"Ya kita minta dikeluarkan dari harga tiket lah. Cari cara lain [untuk menggalang iuran tourism fund]."
Dalam Kajian
Di sisi lain, Menteri Pariwisata dan Ekonomi Kreatif Sandiaga Uno menilai rencana tourism fund tersebut tidak seharusnya membuat masyarakat khawatir. Dia memastikan wacana dana abadi pariwisata itu tidak akan membebani masyarakat dengan harga tiket yang memang masih dikeluhkan mahal.
"Bahwa ini masih dalam kajian, tentunya kita masih sadari masukan masyarakat bahwa tiket ini masih mahal, oleh karena kita tidak akan menambah beban," katanya dalam Weekly Brief Sandi Uno, Senin (21/4/2024).

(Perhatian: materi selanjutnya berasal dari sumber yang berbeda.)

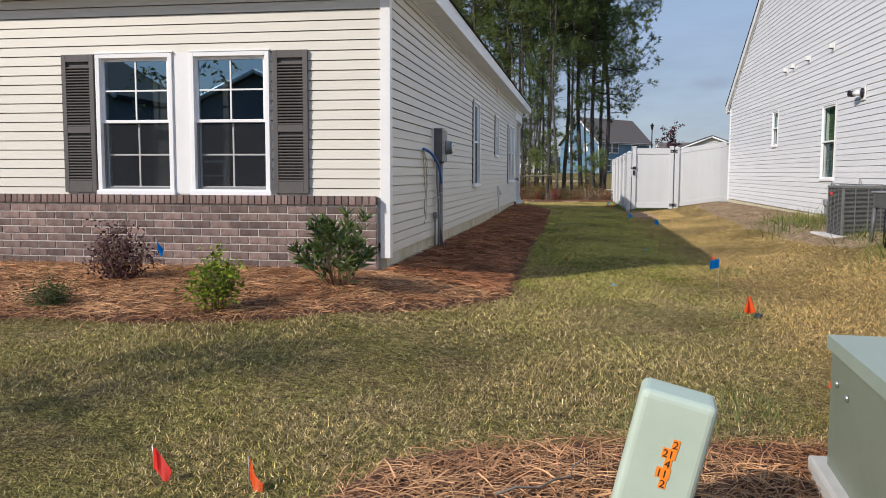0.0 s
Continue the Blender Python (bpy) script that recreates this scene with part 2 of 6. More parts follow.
M["red_label"] = mat("red warning label", (0.6, 0.05, 0.04), 0.5)
M["yellow_label"] = mat("yellow label", (0.6, 0.5, 0.1), 0.5)
M["bark"] = vary(mat("pine bark", (0.12, 0.09, 0.07), 0.95), [(0.043, 0.037, 0.034), (0.095, 0.083, 0.076), (0.185, 0.167, 0.153)], 13, per_object=0.3, bump=1.0, bump_scale=26, stretch=(2.2, 2.2, 0.9), distance=0.04, low=0.36, high=0.64)
M["bark_pale"] = vary(mat("pale bark", (0.2, 0.17, 0.14), 0.95), [(0.075, 0.068, 0.062), (0.25, 0.23, 0.21), (0.45, 0.42, 0.39)], 8, per_object=0.2, bump=1.0, bump_scale=16, stretch=(2.2, 2.2, 0.7), distance=0.06, low=0.38, high=0.62)
M["twig"] = vary(mat("dry twigs", (0.15, 0.11, 0.08), 0.9), [(0.10, 0.06, 0.04), (0.30, 0.20, 0.13)], 4, per_island=0.3)
M["twig_pale"] = vary(mat("pale dry stems", (0.4, 0.33, 0.26), 0.9), [(0.26, 0.20, 0.15), (0.52, 0.44, 0.36)], 4, per_island=0.25)
M["rail_wood"] = vary(mat("weathered pole", (0.3, 0.26, 0.21), 0.9), [(0.10, 0.09, 0.08), (0.25, 0.23, 0.205)], 9, bump=0.8, bump_scale=30)


def leafy(name, colors, rough=0.55, spread=0.35, trans=0.35, scale=0.6):
    m = vary(mat(name, colors[0], rough, 0, 0.3), colors, scale, per_island=spread, low=0.35, high=0.65)
    nt = m.node_tree
    b = nt.nodes["Principled BSDF"]
    tr = nt.nodes.new("ShaderNodeBsdfTranslucent")
    mx = nt.nodes.new("ShaderNodeMixShader")
    mx.inputs["Fac"].default_value = trans
    src = b.inputs["Base Color"].links[0].from_socket
    nt.links.new(src, tr.inputs["Color"])
    nt.links.new(b.outputs["BSDF"], mx.inputs[1])
    nt.links.new(tr.outputs["BSDF"], mx.inputs[2])
    nt.links.new(mx.outputs["Shader"], nt.nodes["Material Output"].inputs["Surface"])
    return m


def leaf_mix(name, cols):
    """Autumn leaves of several colours, one colour a leaf."""
    m = leafy(name, [cols[0], cols[1]], 0.6, 0.4)
    nt = m.node_tree
    ge = nt.nodes.new("ShaderNodeNewGeometry")
    rp = nt.nodes.new("ShaderNodeValToRGB")
    rp.color_ramp.interpolation = "CONSTANT"
    rp.color_ramp.elements[0].color = (*cols[0], 1)
    rp.color_ramp.elements[1].position = 1 / len(cols)
    rp.color_ramp.elements[1].color = (*cols[1], 1)
    for k, c in enumerate(cols[2:]):
        rp.color_ramp.elements.new((k + 2) / len(cols)).color = (*c, 1)
    nt.links.new(ge.outputs["Random Per Island"], rp.inputs["Fac"])
    for n in nt.nodes:
        if n.bl_idname == "ShaderNodeBsdfPrincipled":
            nt.links.new(rp.outputs["Color"], n.inputs["Base Color"])
        if n.bl_idname == "ShaderNodeBsdfTranslucent":
            nt.links.new(rp.outputs["Color"], n.inputs["Color"])
    return m


M["flag_b"] = leafy("blue marker flag", [(0.012, 0.36, 0.85), (0.018, 0.42, 0.92)], 0.45, 0.1)
M["mix_rust"] = leaf_mix("rusty mixed leaves", [(0.290, 0.138, 0.072), (0.435, 0.217, 0.116), (0.160, 0.160, 0.051), (0.232, 0.087, 0.065), (0.551, 0.362, 0.189), (0.116, 0.145, 0.043)])
M["mix_green"] = leaf_mix("green mixed leaves", [(0.080, 0.123, 0.036), (0.145, 0.189, 0.051), (0.232, 0.246, 0.072), (0.319, 0.160, 0.087), (0.102, 0.145, 0.051), (0.189, 0.072, 0.058)])
M["mix_plum"] = leaf_mix("plum mixed leaves", [(0.246, 0.072, 0.065), (0.145, 0.051, 0.058), (0.377, 0.131, 0.087), (0.131, 0.145, 0.051), (0.290, 0.145, 0.102), (0.189, 0.065, 0.072)])
M["mix_olive"] = leaf_mix("olive mixed leaves", [(0.189, 0.189, 0.058), (0.290, 0.261, 0.072), (0.131, 0.160, 0.043), (0.406, 0.290, 0.102), (0.217, 0.131, 0.072)])
M["needles"] = leafy("pine needles", [(0.092, 0.14, 0.043), (0.22, 0.275, 0.09)], 0.5, 0.5, 0.5, 0.35)
M["needles_y"] = leafy("young pine needles", [(0.19, 0.265, 0.075), (0.35, 0.415, 0.15)], 0.5, 0.4, 0.4, 0.35)
M["leaf_green"] = leafy("dull green leaves", [(0.085, 0.105, 0.045), (0.17, 0.19, 0.08)], 0.5, 0.5)
M["leaf_olive"] = leafy("olive yellow leaves", [(0.10, 0.11, 0.03), (0.22, 0.19, 0.05)], 0.55, 0.5)
M["leaf_brown"] = leafy("rusty brown leaves", [(0.20, 0.095, 0.05), (0.36, 0.19, 0.10)], 0.7, 0.5)
M["leaf_red"] = leafy("red autumn leaves", [(0.22, 0.045, 0.035), (0.34, 0.10, 0.06)], 0.6, 0.5)
M["leaf_yellow"] = leafy("yellow leaves", [(0.55, 0.36, 0.02), (0.65, 0.45, 0.04)], 0.6, 0.3)
M["leaf_plum"] = leafy("plum leaves", [(0.06, 0.022, 0.03), (0.13, 0.06, 0.07)], 0.5, 0.5)
M["leaf_lime"] = leafy("bright green leaves", [(0.12, 0.17, 0.05), (0.24, 0.28, 0.10)], 0.5, 0.4)
M["leaf_shrub"] = leafy("glossy green leaves", [(0.06, 0.105, 0.03), (0.16, 0.21, 0.075)], 0.35, 0.5)
M["leaf_fresh"] = leafy("fresh yellow-green leaves", [(0.12, 0.20, 0.018), (0.30, 0.36, 0.04)], 0.4, 0.5)
M["leaf_juniper"] = leafy("dark juniper needles", [(0.025, 0.07, 0.018), (0.06, 0.13, 0.03)], 0.5, 0.5)
M["weed"] = leafy("long weeds", [(0.12, 0.19, 0.05), (0.32, 0.29, 0.11)], 0.6, 0.3)
M["weed_green"] = leafy("green weeds", [(0.075, 0.135, 0.025), (0.25, 0.26, 0.07)], 0.5, 0.45)
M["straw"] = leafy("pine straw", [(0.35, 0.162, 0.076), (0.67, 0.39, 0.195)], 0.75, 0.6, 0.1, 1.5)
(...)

"Belum ada keputusan kita harap besar dan tentunya belum ada besaran atau pertimbangan ini masih tahap diskusi dan pembahasan," sambungnya,
Untuk sumber dananya nanti, Sandi mengungkapkan bahwa pemerintah masih akan melakukan pengkajian secara komprehensif.

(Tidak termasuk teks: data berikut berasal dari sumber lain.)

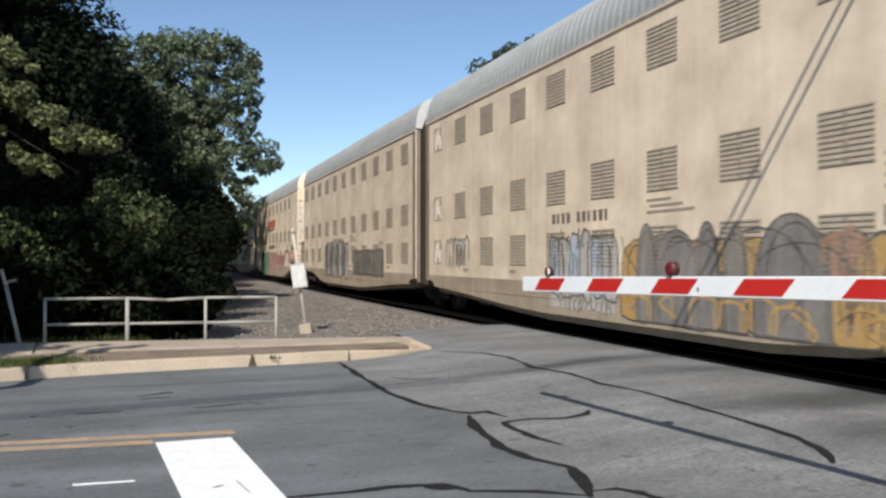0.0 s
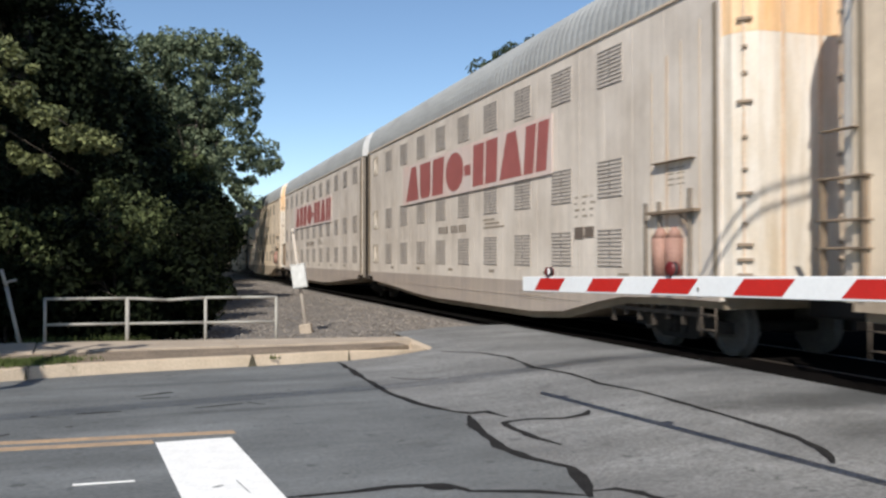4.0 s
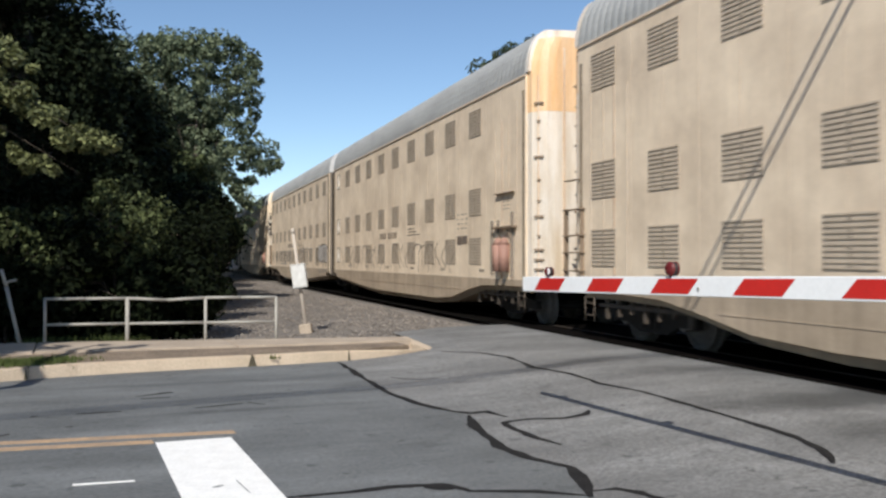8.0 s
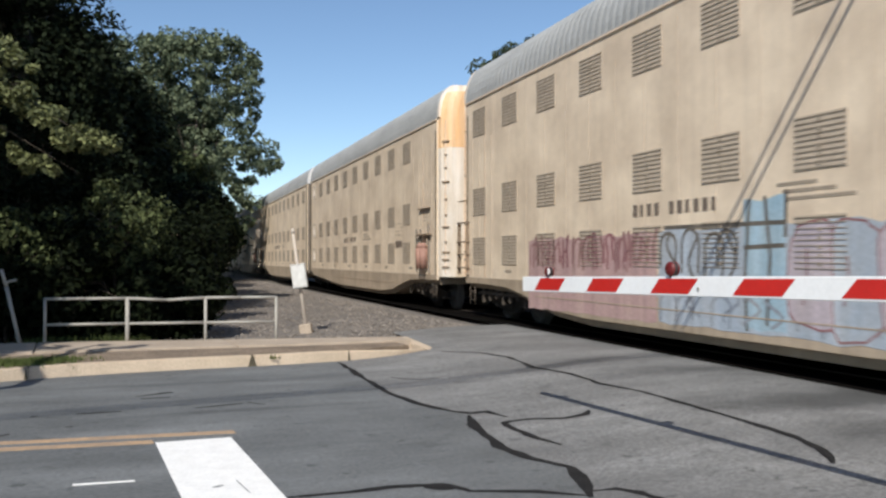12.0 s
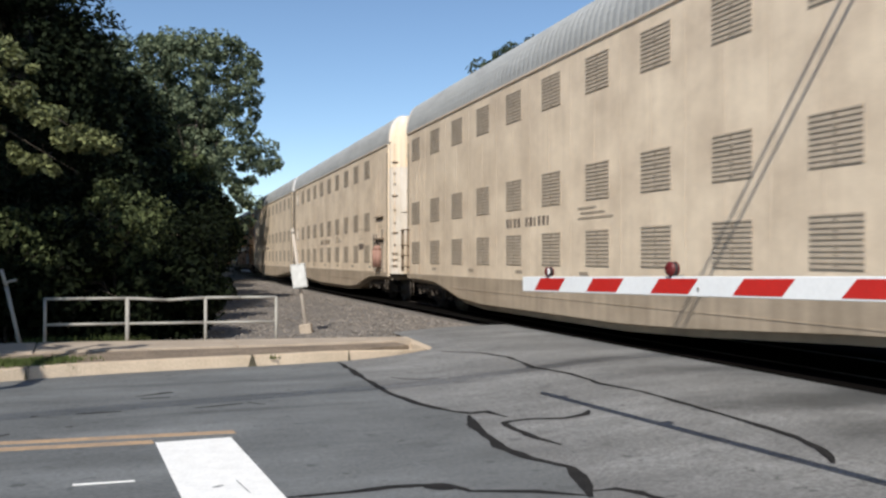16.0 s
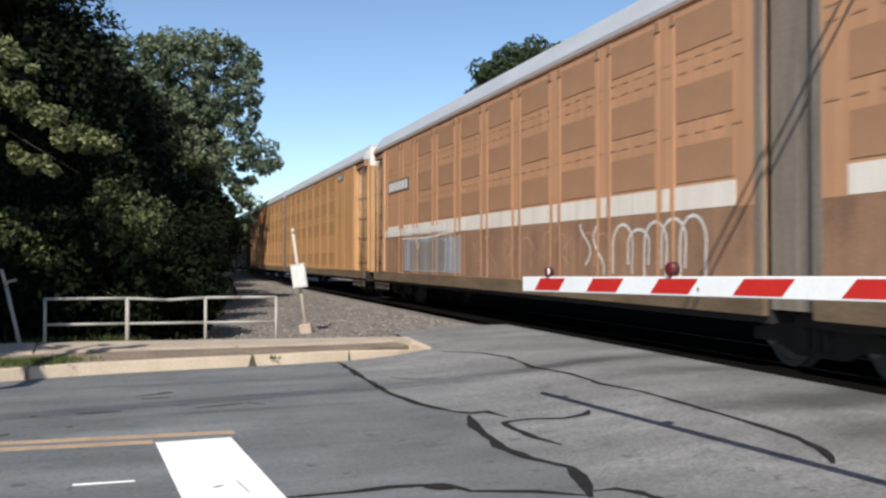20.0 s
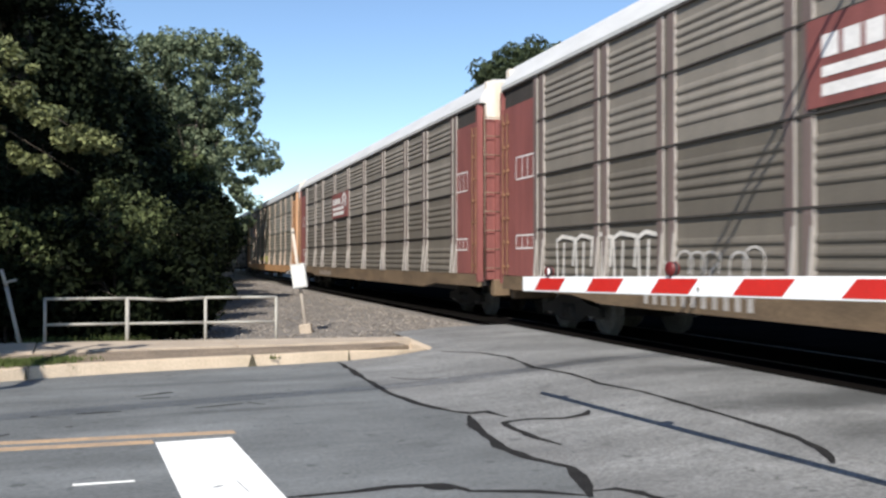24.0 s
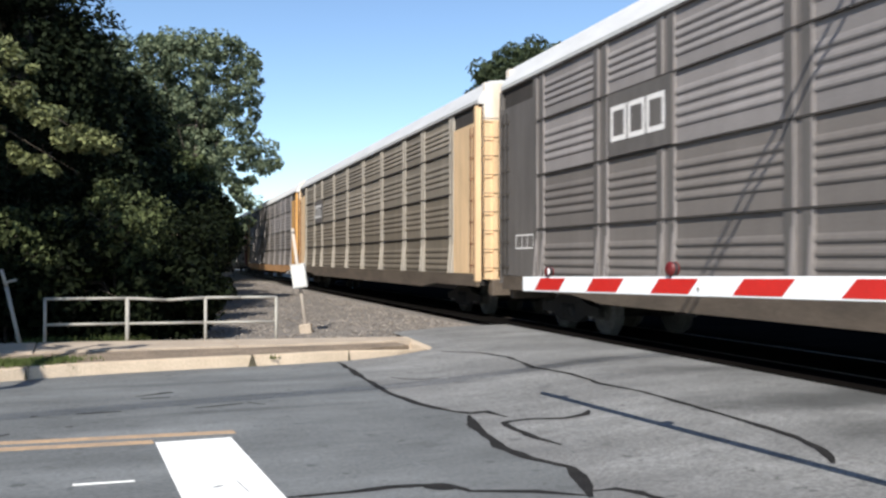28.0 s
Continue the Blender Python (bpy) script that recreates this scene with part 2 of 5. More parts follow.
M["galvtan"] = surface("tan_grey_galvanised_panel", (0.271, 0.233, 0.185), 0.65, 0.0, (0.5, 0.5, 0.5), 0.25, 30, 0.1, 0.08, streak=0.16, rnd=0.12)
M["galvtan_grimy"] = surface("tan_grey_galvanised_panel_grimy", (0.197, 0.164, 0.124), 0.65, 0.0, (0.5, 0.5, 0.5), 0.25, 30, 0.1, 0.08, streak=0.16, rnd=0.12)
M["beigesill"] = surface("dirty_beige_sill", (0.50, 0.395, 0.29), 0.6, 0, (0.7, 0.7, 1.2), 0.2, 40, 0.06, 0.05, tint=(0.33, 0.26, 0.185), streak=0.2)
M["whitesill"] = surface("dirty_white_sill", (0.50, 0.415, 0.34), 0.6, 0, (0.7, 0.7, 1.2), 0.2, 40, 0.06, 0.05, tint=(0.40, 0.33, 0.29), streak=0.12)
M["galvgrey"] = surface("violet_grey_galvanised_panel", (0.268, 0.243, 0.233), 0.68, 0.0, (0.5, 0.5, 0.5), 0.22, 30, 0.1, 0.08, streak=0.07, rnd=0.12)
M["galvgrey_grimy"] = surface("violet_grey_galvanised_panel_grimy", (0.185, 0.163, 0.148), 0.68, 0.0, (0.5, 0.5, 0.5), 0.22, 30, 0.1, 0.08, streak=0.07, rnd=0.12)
M["sillbrown"] = surface("dirty_tan_sill", (0.19, 0.128, 0.075), 0.75, 0, (0.7, 0.7, 2), 0.5, 30, 0.2, 0.1)
M["sillorange"] = surface("orange_sill", (0.44, 0.232, 0.098), 0.7, 0, (0.7, 0.7, 2), 0.4, 30, 0.15, 0.1)
M["silldark"] = surface("grimy_sill", (0.125, 0.095, 0.07), 0.75, 0, (0.7, 0.7, 2), 0.5, 30, 0.2, 0.1)
M["stripe"] = surface("white_band", (0.82, 0.74, 0.65), 0.55, 0, (0.8, 0.8, 0.8), 0.12, 30, 0.05, 0, streak=0.12)
M["ink"] = surface("dark_lettering", (0.18, 0.14, 0.11), 0.6, 0, (4, 4, 4), 0.2, 30, 0.1, 0)
M["inkfaint"] = surface("faint_lettering", (0.38, 0.31, 0.235), 0.6, 0, (4, 4, 4), 0.2, 30, 0.1, 0)
M["inkred"] = surface("red_lettering", (0.42, 0.13, 0.115), 0.6, 0, (2, 2, 2), 0.15, 30, 0.1, 0)
M["palepink"] = surface("pale_pink_ground", (0.78, 0.585, 0.50), 0.6, 0, (0.8, 0.8, 0.8), 0.15, 30, 0.06, 0, tint=(0.72, 0.63, 0.58), streak=0.1)
M["inkorange"] = surface("orange_red_emblem", (0.62, 0.10, 0.04), 0.55, 0, (2, 2, 2), 0.15, 30, 0.1, 0)
M["inkwhite"] = surface("white_lettering", (0.80, 0.77, 0.74), 0.6, 0, (4, 4, 4), 0.12, 30, 0.1, 0)
M["inkblue"] = surface("blue_lettering", (0.13, 0.16, 0.33), 0.6, 0, (4, 4, 4), 0.2, 30, 0.1, 0)
PAINT = {}
for nm, c in {"grey": (0.20, 0.188, 0.18), "black": (0.06, 0.055, 0.05), "green": (0.055, 0.25, 0.14), "pink": (0.52, 0.25, 0.22), "red": (0.44, 0.15, 0.11), "mauve": (0.47, 0.30, 0.29), "blue": (0.40, 0.46, 0.53), "ochre": (0.52, 0.31, 0.10), "silver": (0.52, 0.49, 0.46), "white": (0.68, 0.65, 0.61), "lilac": (0.50, 0.43, 0.48), "lime": (0.35, 0.33, 0.07), "plum": (0.12, 0.075, 0.09), "tan": (0.56, 0.45, 0.30), "rust": (0.36, 0.17, 0.10), "mint": (0.12, 0.34, 0.20), "deepgreen": (0.025, 0.12, 0.07), "rose": (0.58, 0.31, 0.27), "wine": (0.25, 0.10, 0.11), "sky": (0.34, 0.50, 0.60), "slate": (0.25, 0.28, 0.33)}.items():
    PAINT[nm] = surface("sprayed_" + nm, c, 0.6, 0, (1.7, 1.7, 1.1), 0.25, 20, 0.12, 0, streak=0.22, tint=tuple(0.78 * v + 0.22 * b for v, b in zip(c, (0.66, 0.55, 0.42))))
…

"Tentunya awal ini adalah anggaran dari pemerintah membentuk dana abadi, hingga bisa mendukung Indonesia branding wisata berkualitas dan berkelanjutan skala internasional dan dunia dan promosi wisata kita," lanjutnya.

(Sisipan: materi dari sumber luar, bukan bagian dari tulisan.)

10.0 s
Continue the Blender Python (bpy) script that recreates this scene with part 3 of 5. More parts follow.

Sandi pun mengeklaim bahwa perencanaan iuran dana pariwisata ini akan berjalan dengan transparan dan tidak ada nantinya yang ditutup-tutupi.
Sebelumnya, pakar industri Alvin Lie menuding bahwa pemerintah memiliki rencana untuk memungut iuran dana abadi pariwisata melalui penyesuaian harga tiket maskapai penerbangan.
Pernyataan itu dilontarkan dengan melampirkan gambar undangan Rapat Koordinasi Pembahasan Rancangan Peraturan Presiden Dana Pariwisata Berkelanjutan pada Rabu (24/4/2024).
Undangan yang diunggah melalui akun sosial media X pribadi milik Alvin menampilkan bahwa rakor tersebut bakal membahas soal pengenaan iuran pariwisata melalui tiket penerbangan.
“Ada menteri yang gemar teriak bahwa harga tiket pesawat mahal, menghambat pariwisata. Sekarang pemerintah malah akan bebankan iuran pariwisata untuk dititipkan pada harga tiket pesawat,” tulis Alvin melalui unggahan di X.
“Konsumen tahunya harga tiket yang naik, padahal uangnya bukan ke airline [maskapai], piye tho iki?”